Chicago Close

03/06/11 -- Soybeans: Jul 11 soybeans closed at USD14.14 1/2, up 7 1/2 cents; Nov 11 soybeans closed at USD13.97, up 4 1/4 cents; Jul 11 soybean meal closed at USD368.40, up USD2.40; Jul 11 soybean oil closed at 58.73, down 18 points. On the week as a whole Jul beans gained 34 3/4 cents, with new crop Nov climbing 28 1/2c. Planting remains sluggish in some of the more northern soggy states like Ohio. There's still time to get a bean crop in though, but these delays and tight old crop stocks have encouraged new money back into the market. Weekly export sales were a bit disappointing at 155,500 MT, compared with expectations of 150-350 TMT. That's six weeks in a row of sales below 200,000 MT.

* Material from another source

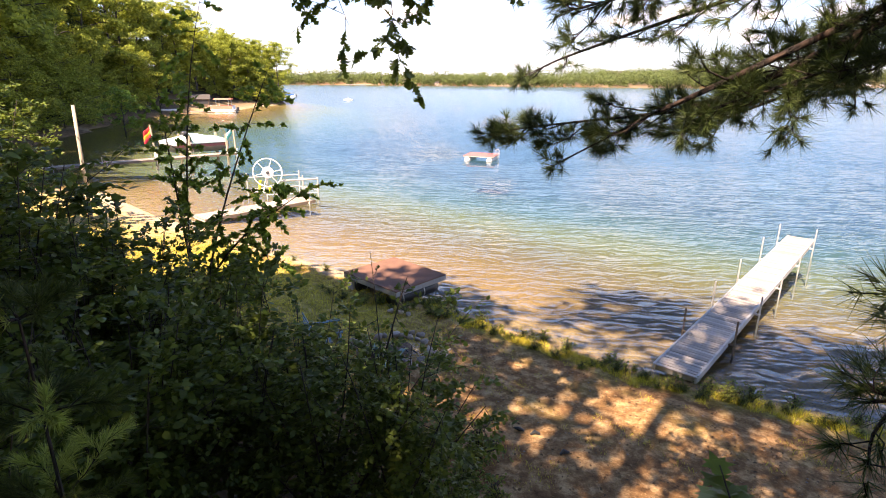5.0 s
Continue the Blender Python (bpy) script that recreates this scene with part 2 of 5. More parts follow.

Corn: Jul 11 corn closed at USD7.54, down 12 1/2 cents; Dec 11 corn closed at USD6.86 1/4, down 8 3/4 cents. Corn fell despite the late planting story on ideas that it is simply too expensive relative to wheat. Stories coming out of Asia suggest that as a feed grain US corn is currently around USD60/tonne more expensive than Australian feed wheat. An improved weather forecast for the Corn Blet this weekend may finally see many of those unplanted acres get sown. The USDA will report on planting progress on Monday night, 14% of the crop was unseeded as of last Sunday night. Corn export sales were a combined 700,900 MT, in the middle of trade ideas of 500TMT - 1 MMT

Wheat: Jul 11 CBOT wheat closed at USD7.73 3/4, up 4 cents; Jul 11 KCBT wheat closed at USD9.14 1/4, up 5 1/4 cents; Jul 11 MGEX wheat closed at USD10.60 1/2, up 41 cents. Minneapolis wheat raced away, extending the gap between it and Chicago wheat now to close to three dollars. Spring wheat plantings remain well behind schedule, and final yield potential is being reduced with each day that passes. Winter wheat production estimates are also falling with Linn Group and Informa Economics cutting their forecasts this week. Export sales of 308,800 MT were in line with expectations for sales of 200-500,000 MT.